Avec les réformes successives du système scolaire, on peut se demander si le centre de gravité ne s’est pas déplacé des réalités sociales objectives (à l’excès parfois dans la reproduction de classes ; habitus) vers une somme de réalités individuelles agrégées non pas dans une construction commune d’actions (au sens de l’individualisme méthodologique), mais dans un modèle de valeur subjectif prenant pour alibi l’apprenant (aujourd’hui de génération Z) [3]. Pour répondre aux mutations technologiques, l'enjeu est d'ordonnancer l'acquisition des savoirs, au bon niveau, au bon endroit et dans les bonnes conditions [4].  On attendra d’un étudiant en Master qu’il cultive la transversalité et le développement de ses connaissances par induction, mais est-il opportun de le mettre sur un chemin non jalonné de références théoriques et académiques ?

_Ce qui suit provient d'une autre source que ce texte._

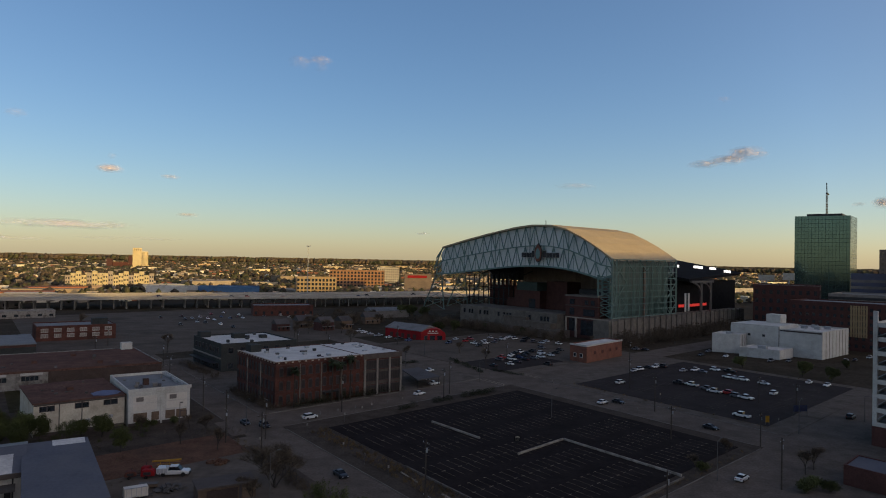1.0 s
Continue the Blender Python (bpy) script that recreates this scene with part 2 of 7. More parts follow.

L’acquisition d’une connaissance est le résultat d’un aller-retour entre la théorie et la pratique, entre le savoir et ses applications. L’immédiateté et la facilité d’accès à l’information conduisent à privilégier le choix d’un aller simple vers l’application immédiate, au détriment des aptitudes à la prise de recul, à la conceptualisation et à l’analyse. On tend aisément à faire de la créativité une boîte à outils. On tend aisément à faire de la résolution de problème une démarche linéaire. On laisse à penser que la connaissance est un processus dont le degré d'incertitude est mesuré par la rapidité de la connexion aux supports informationnels, et non par l’effort d’abstraction et l’introduction du doute. Il est peut-être temps de ne pas faire disparaître le cours magistral de l’enseignement de 1ercycle afin de permettre aux générations actuelles d’apprendre à apprendre, d’apprendre à comprendre.

[1] Gauvrit, N et S Delouvée (dir) (2019), Des têtes bien faites. Défense de l’esprit critique, PUF
[2] Wolton, D (1997), Penser la communication, Flammarion.
[3] Sur ce point, cela reviendrait à décider que la génération Z digital native et hyper-connectée doit être formée en respect de valeurs émergentes du type : recherche de singularité, préférence pour l’expérience, sensibilité aux influenceurs (voir étude OC& C Strategy Consultants, janvier 2019, sur les marques).
[4] L'ingénieur du futur aura développé des "poly-compétences" favorables à l’application transversale de connaissances et à la créativité (part de l’intuition) grâce à la "puissance cognitive" et à la construction théorique acquise en cycle préparatoire sélectif (Étude Portrait de l’ingénieur 2030, Institut Mines Télécom, 2014, 42 pages).